▸ **Instruction**:
Transcribe the material in full. Nothing should differ except that the pictures are left out.

━━━━━━━━

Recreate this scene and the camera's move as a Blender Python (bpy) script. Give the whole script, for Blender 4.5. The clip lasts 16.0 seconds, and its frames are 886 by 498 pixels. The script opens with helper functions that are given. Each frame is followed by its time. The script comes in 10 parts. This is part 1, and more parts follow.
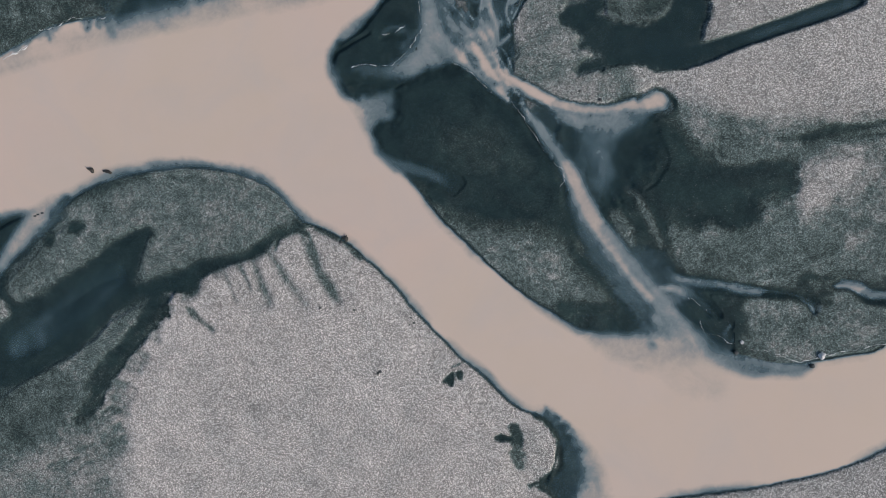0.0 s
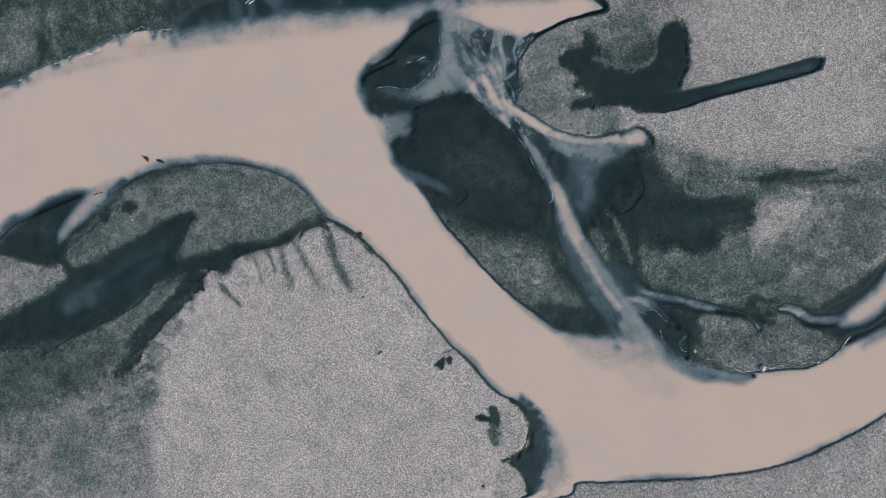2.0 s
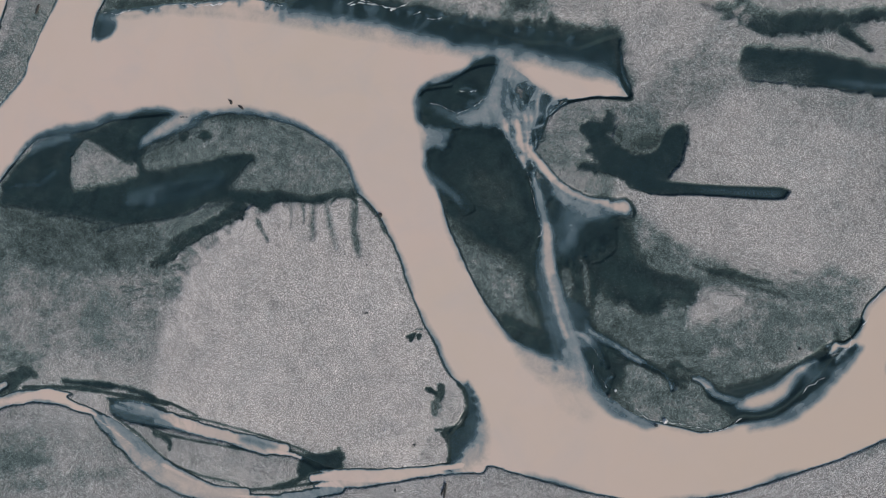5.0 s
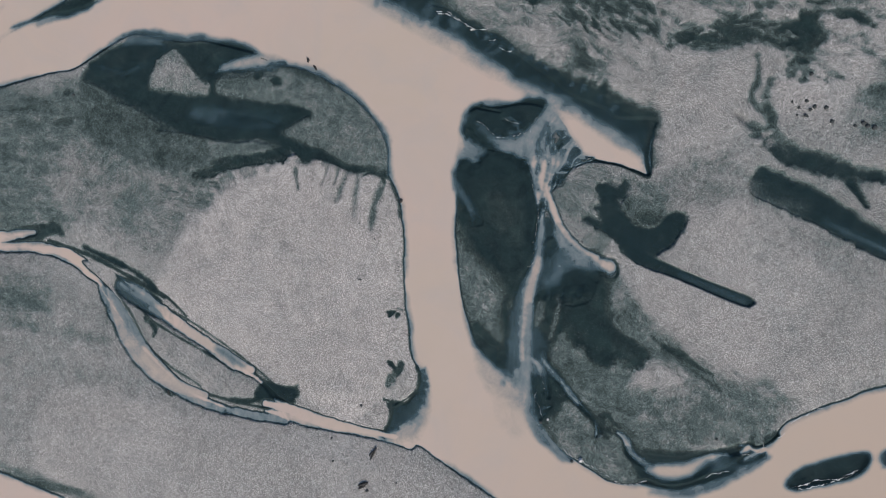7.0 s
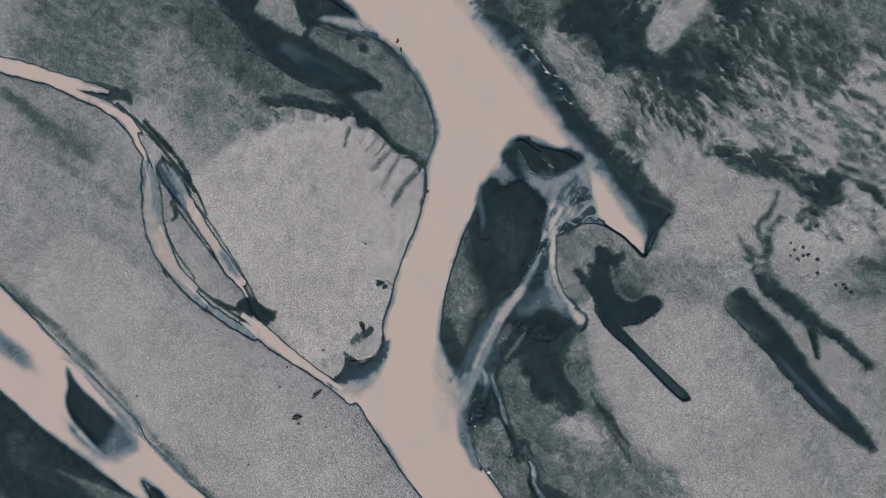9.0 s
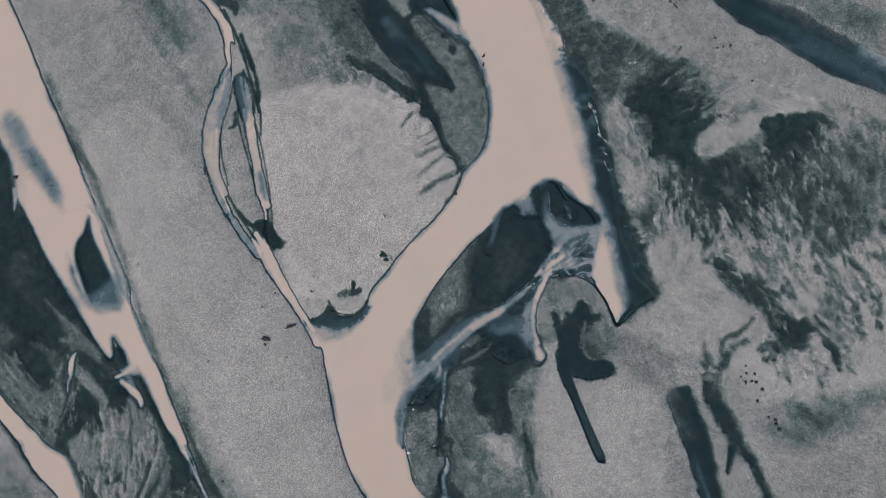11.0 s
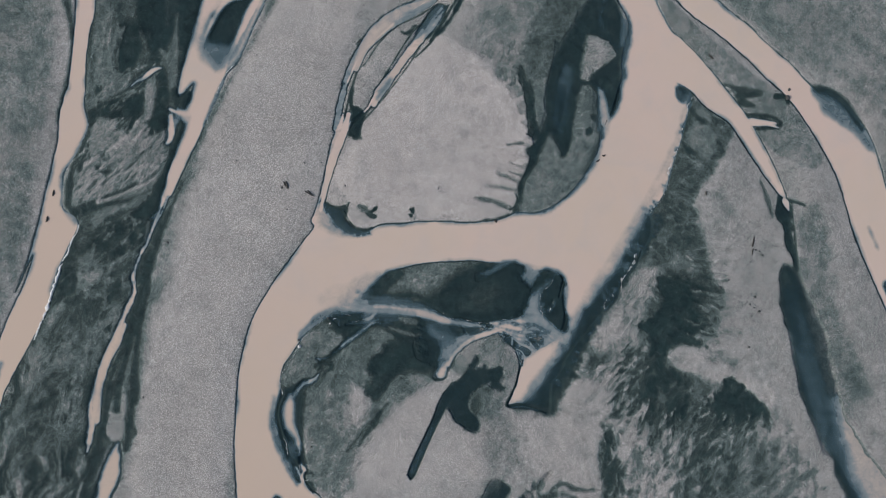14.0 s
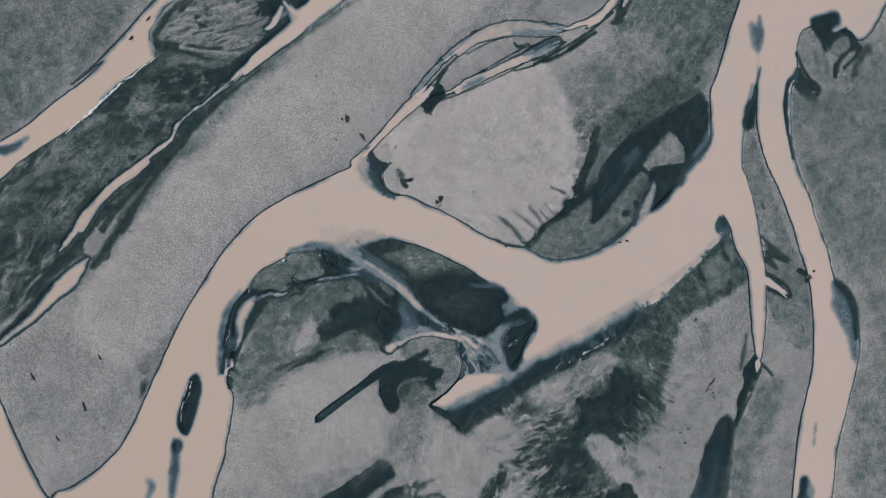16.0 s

━━━━━━━━

▸ **Complete answer**:
Recreate this scene and the camera's move as a Blender Python (bpy) script. Give the whole script, for Blender 4.5. The clip lasts 16.0 seconds, and its frames are 886 by 498 pixels. The script opens with helper functions that are given. Each frame is followed by its time. The script comes in 10 parts. This is part 1, and more parts follow.
0.0 s
2.0 s
5.0 s
7.0 s
9.0 s
11.0 s
14.0 s
16.0 s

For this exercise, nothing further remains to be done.